Les missions sont variées et, sur le papier, les destinations souvent lointaines. Mais les moyens financiers des producteurs de la série étant limités, Ryanair n'existant pas encore, les acteurs ne quittent guère les studios et évoluent devant des décors approximatifs. Quelques "stockshots" intercalés dans l'action viennent renforcer le réalisme. De même, il faut rentabiliser au maximum les décors. Ainsi, plusieurs épisodes se passent dans un sous-marin, afin d'amortir le coût du superbe kiosque en carton construit pour l'occasion. Cyril Frankel avoue même que l'épisode "La question", qui se passe du début à la fin dans une pièce où Craig Sterling est retenu prisonnier et soumis à un interrogatoire serré par un mystérieux personnage (Question... Champion... Bon sang mais c'est bien sûr ! C'est Julien Lepers !), a dû être réalisé parce que les crédits étaient épuisés.
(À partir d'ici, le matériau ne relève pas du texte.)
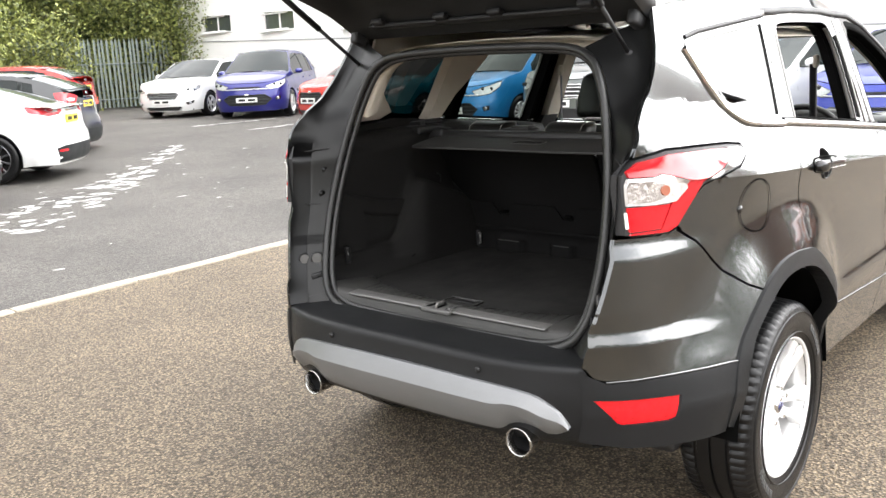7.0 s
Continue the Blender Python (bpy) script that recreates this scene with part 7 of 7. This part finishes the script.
for k in range(14):
    p = H0 + HD * (k * 2.1) + HN * 5.0
    tube(bm, [p, p + Vector((0.1, 0, 2.5)), p + Vector((0.0, 0.2, 6.0))], [0.16, 0.12, 0.05], 8)
tagged(part("tree_trunks", bm, BARK, None), "brown trunks behind the hedge", "trees", kind="stuff")

fence = thing("palisade_fence", "weathered grey steel palisade fence under the hedge", "fence")
bm = bmesh.new()
rws = [[Vector((-0.034, 0.004, z)), Vector((-0.012, -0.008, z)), Vector((0.012, -0.008, z)), Vector((0.034, 0.004, z))] for z in (0.05, 1.9, 1.98)]
rws.append([Vector((-0.004, -0.002, 2.08)), Vector((-0.002, -0.006, 2.1)), Vector((0.002, -0.006, 2.1)), Vector((0.004, -0.002, 2.08))])
grid_faces(bm, rws)
pale0 = part("pale", bm, FENCE_PALE, fence, "", False)
for k in range(190):
    o = pale0 if k == 0 else pale0.copy()
    if k:
        scene.collection.objects.link(o)
    p = H0 + HD * (k * 0.145) + HN * 0.95
    o.matrix_local = pose(p.x, p.y, ground_z(p.x, p.y), 0, 0.6 * math.sin(k * 2.3), 44) @ Matrix.Diagonal((1.15, 1, 1.17, 1))
F2, F2D = Vector((15.6, 26.0, 0)), Vector((-0.95, 0.31, 0))
pale_mesh = pale0.data.copy()
pale_mesh.materials[0] = FENCE
for k in range(40):
    o = pale0.copy()
    o.data = pale_mesh
    scene.collection.objects.link(o)
    p = F2 + F2D * (k * 0.145)
    o.matrix_local = pose(p.x, p.y, ground_z(p.x, p.y), 0, 0.6 * math.sin(k * 1.7), 162) @ Matrix.Diagonal((1.2, 1, 1.15, 1))
for z in (0.45, 1.65):
    bm = bmesh.new()
    tube(bm, [F2 + F2D * q + Vector((0.04, 0, z + 0.26)) for q in (0, 2, 4, 5.8)], 0.025, 6)
    part("fence_rail", bm, FENCE, fence)
for z in (0.45, 1.65):
    bm = bmesh.new()
    pts = [H0 + HD * (k * 0.145 * 10) + HN * 0.99 for k in range(20)]
    tube(bm, [Vector((p.x, p.y, z + ground_z(p.x, p.y))) for p in pts], 0.025, 6)
    part("fence_rail", bm, FENCE_PALE, fence)

# far trees beyond the forecourt, behind the camera, seen only in the paintwork
far_blobs = []
for k in range(60):
    a = radians(-168 + k * 2.6)
    d = rb.uniform(26, 34)
    for _ in range(3):
        far_blobs.append((d * math.cos(a), d * math.sin(a) - 2, rb.uniform(1.2, 4.2), rb.uniform(1.6, 2.6), rb.uniform(1.6, 2.6), rb.uniform(1.2, 2.4)))
leaves("far_trees", "line of trees across the road", far_blobs, 16000, 0.34, LEAF_DARK, 8, "trees")

# a gabled house across the road, behind the camera, seen only in the gloss of the pillars
HOUSE_BRICK = material("brown house brick", (0.16, 0.1, 0.075), 0.85, 0, 0, 0.25, 1.5, 0.4, 14)
HOUSE_SLATE = material("dark roof slate", (0.07, 0.07, 0.075), 0.6, 0, 0, 0.2, 2, 0.4, 9)
house = thing("brick_house", "brown brick house with a gabled slate roof", "house")
place = pose(13.6, -11.0, ground_z(13.6, -11.0), 0, 0, 51)
rows = [[place @ Vector((x, y, z)) for x, z in ((-3.4, -0.3), (-3.4, 4.6), (0, 7.4), (3.4, 4.6), (3.4, -0.3))] for y in (0, -7)]
bm = bmesh.new()
grid_faces(bm, rows)
for r in rows:
    bm.faces.new([bm.verts.new(p) for p in r])
part("house_wall", bm, HOUSE_BRICK, house, "", False)
for sgn in (-1, 1):
    bm = bmesh.new()
    rows = [[place @ Vector((sgn * x, y, z)) for x, z in ((0, 7.45), (3.7, 4.40), (3.7, 4.55), (0, 7.6))] for y in (0.25, -7.25)]
    grid_faces(bm, rows, True, True)
    part("roof", bm, HOUSE_SLATE, house, "", False)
Il a été tourné en six jours, avec le moins de prises possibles, des décors dignes du cinéma thécoslovaque des années 50 et un casting réduit. Comme quoi on peut faire de la qualité avec trois bouts de ficelle...
Les scripts portent la signature d'auteurs aussi prestigieux que Dennis Spooner lui-même, Ralph Smart (le créateur de "Destination Danger"), Brian Clemens (dont le talent n'est plus à démontrer, tant son travail sur "The Avengers" est fantastique), Terry Nation, Philip Broadley ou encore Tony Williamson, écrivains prolifiques qui ont mis la patte à la plupart des grandes séries britanniques.
Voilà, j'espère vous avoir convaincu de l'intérêt des Champions. La prochaine fois, je parlerai d'une autre série sacrifiée, "Les espions". En moins de lignes, promis.
Grâce à leur forfait "Communication télépathique" illimité, Sharron et Craig gardent toujours le contact avec Richard
Champion d'élégance
Le petit-déjeuner des Champions
Pour finir, vous serez content d'apprendre que Morrissey était un grand fan d'Alexandra Bastedo, qu'il a fait figurer sur la pochette de l'album "Rank" des Smiths de 1988. Et également que la belle a posé pour le photographe Francis Giacobetti, pour le calendrier Pirelli 1970, l'un des plus réussis à mon humble avis.
Et Stuart Damon a enregistré en 1970 un album sous le nom quelque peu opportuniste de Stuart "Champion" Damon. Mais il paraît qu'il vaut mieux ne pas l'écouter.